(TASK OBJECTIVE): Repeat exactly and only the lines from the line containing "finishes the script." through the line containing "89.0), (65.0, 89.8)]", both included.

(AVAILABLE RECORDS):
···

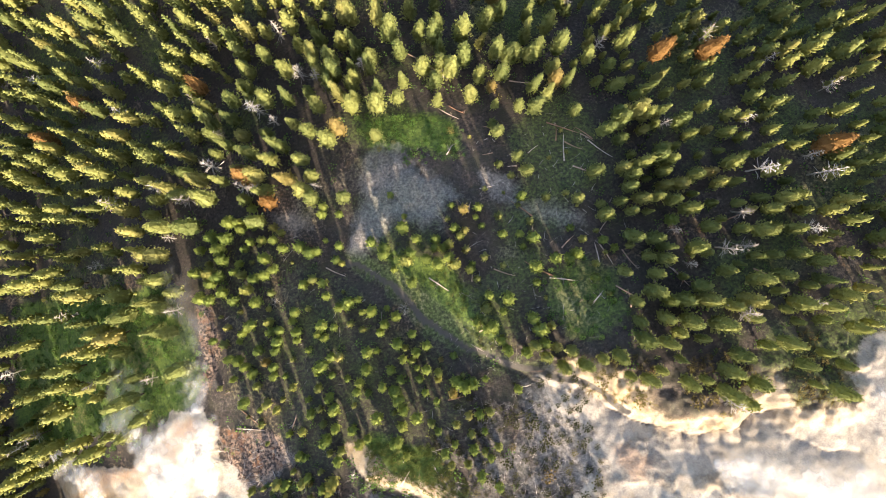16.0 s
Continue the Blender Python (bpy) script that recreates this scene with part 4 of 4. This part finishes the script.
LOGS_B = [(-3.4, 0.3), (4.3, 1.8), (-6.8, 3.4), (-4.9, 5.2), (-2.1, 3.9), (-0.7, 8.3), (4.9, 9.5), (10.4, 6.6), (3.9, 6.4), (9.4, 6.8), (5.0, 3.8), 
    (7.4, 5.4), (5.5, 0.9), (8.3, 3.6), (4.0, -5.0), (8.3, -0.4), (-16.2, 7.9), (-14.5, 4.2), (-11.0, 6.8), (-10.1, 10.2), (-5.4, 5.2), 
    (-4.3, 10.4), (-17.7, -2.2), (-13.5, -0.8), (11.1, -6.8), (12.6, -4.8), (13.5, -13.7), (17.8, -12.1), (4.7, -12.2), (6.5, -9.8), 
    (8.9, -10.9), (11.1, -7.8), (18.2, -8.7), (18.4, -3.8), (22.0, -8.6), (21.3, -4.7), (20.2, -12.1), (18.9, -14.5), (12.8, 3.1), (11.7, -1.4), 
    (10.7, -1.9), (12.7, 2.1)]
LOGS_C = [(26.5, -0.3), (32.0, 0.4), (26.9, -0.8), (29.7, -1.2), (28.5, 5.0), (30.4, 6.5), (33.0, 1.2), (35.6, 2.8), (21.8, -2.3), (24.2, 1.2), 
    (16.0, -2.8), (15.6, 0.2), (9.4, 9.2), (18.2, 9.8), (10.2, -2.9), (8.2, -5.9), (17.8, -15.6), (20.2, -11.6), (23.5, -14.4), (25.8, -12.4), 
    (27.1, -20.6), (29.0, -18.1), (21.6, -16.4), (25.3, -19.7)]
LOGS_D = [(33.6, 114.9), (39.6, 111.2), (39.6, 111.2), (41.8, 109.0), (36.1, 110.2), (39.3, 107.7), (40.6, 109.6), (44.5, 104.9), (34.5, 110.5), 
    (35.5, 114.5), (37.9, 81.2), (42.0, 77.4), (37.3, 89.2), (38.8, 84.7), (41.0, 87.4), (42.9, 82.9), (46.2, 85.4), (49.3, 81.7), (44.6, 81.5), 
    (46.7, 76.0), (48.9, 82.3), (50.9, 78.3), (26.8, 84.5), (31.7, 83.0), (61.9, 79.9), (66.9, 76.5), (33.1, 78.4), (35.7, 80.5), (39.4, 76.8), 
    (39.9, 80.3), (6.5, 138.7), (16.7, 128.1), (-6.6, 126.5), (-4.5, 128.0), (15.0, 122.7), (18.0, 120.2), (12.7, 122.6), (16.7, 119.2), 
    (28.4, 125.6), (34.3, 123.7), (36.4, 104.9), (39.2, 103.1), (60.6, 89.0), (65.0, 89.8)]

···

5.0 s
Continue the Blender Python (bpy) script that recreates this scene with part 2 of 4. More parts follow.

···

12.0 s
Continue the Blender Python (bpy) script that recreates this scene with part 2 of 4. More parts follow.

···

(RESPONSE FOR THIS EXERCISE):
Continue the Blender Python (bpy) script that recreates this scene with part 4 of 4. This part finishes the script.
LOGS_B = [(-3.4, 0.3), (4.3, 1.8), (-6.8, 3.4), (-4.9, 5.2), (-2.1, 3.9), (-0.7, 8.3), (4.9, 9.5), (10.4, 6.6), (3.9, 6.4), (9.4, 6.8), (5.0, 3.8), 
    (7.4, 5.4), (5.5, 0.9), (8.3, 3.6), (4.0, -5.0), (8.3, -0.4), (-16.2, 7.9), (-14.5, 4.2), (-11.0, 6.8), (-10.1, 10.2), (-5.4, 5.2), 
    (-4.3, 10.4), (-17.7, -2.2), (-13.5, -0.8), (11.1, -6.8), (12.6, -4.8), (13.5, -13.7), (17.8, -12.1), (4.7, -12.2), (6.5, -9.8), 
    (8.9, -10.9), (11.1, -7.8), (18.2, -8.7), (18.4, -3.8), (22.0, -8.6), (21.3, -4.7), (20.2, -12.1), (18.9, -14.5), (12.8, 3.1), (11.7, -1.4), 
    (10.7, -1.9), (12.7, 2.1)]
LOGS_C = [(26.5, -0.3), (32.0, 0.4), (26.9, -0.8), (29.7, -1.2), (28.5, 5.0), (30.4, 6.5), (33.0, 1.2), (35.6, 2.8), (21.8, -2.3), (24.2, 1.2), 
    (16.0, -2.8), (15.6, 0.2), (9.4, 9.2), (18.2, 9.8), (10.2, -2.9), (8.2, -5.9), (17.8, -15.6), (20.2, -11.6), (23.5, -14.4), (25.8, -12.4), 
    (27.1, -20.6), (29.0, -18.1), (21.6, -16.4), (25.3, -19.7)]
LOGS_D = [(33.6, 114.9), (39.6, 111.2), (39.6, 111.2), (41.8, 109.0), (36.1, 110.2), (39.3, 107.7), (40.6, 109.6), (44.5, 104.9), (34.5, 110.5), 
    (35.5, 114.5), (37.9, 81.2), (42.0, 77.4), (37.3, 89.2), (38.8, 84.7), (41.0, 87.4), (42.9, 82.9), (46.2, 85.4), (49.3, 81.7), (44.6, 81.5), 
    (46.7, 76.0), (48.9, 82.3), (50.9, 78.3), (26.8, 84.5), (31.7, 83.0), (61.9, 79.9), (66.9, 76.5), (33.1, 78.4), (35.7, 80.5), (39.4, 76.8), 
    (39.9, 80.3), (6.5, 138.7), (16.7, 128.1), (-6.6, 126.5), (-4.5, 128.0), (15.0, 122.7), (18.0, 120.2), (12.7, 122.6), (16.7, 119.2), 
    (28.4, 125.6), (34.3, 123.7), (36.4, 104.9), (39.2, 103.1), (60.6, 89.0), (65.0, 89.8)]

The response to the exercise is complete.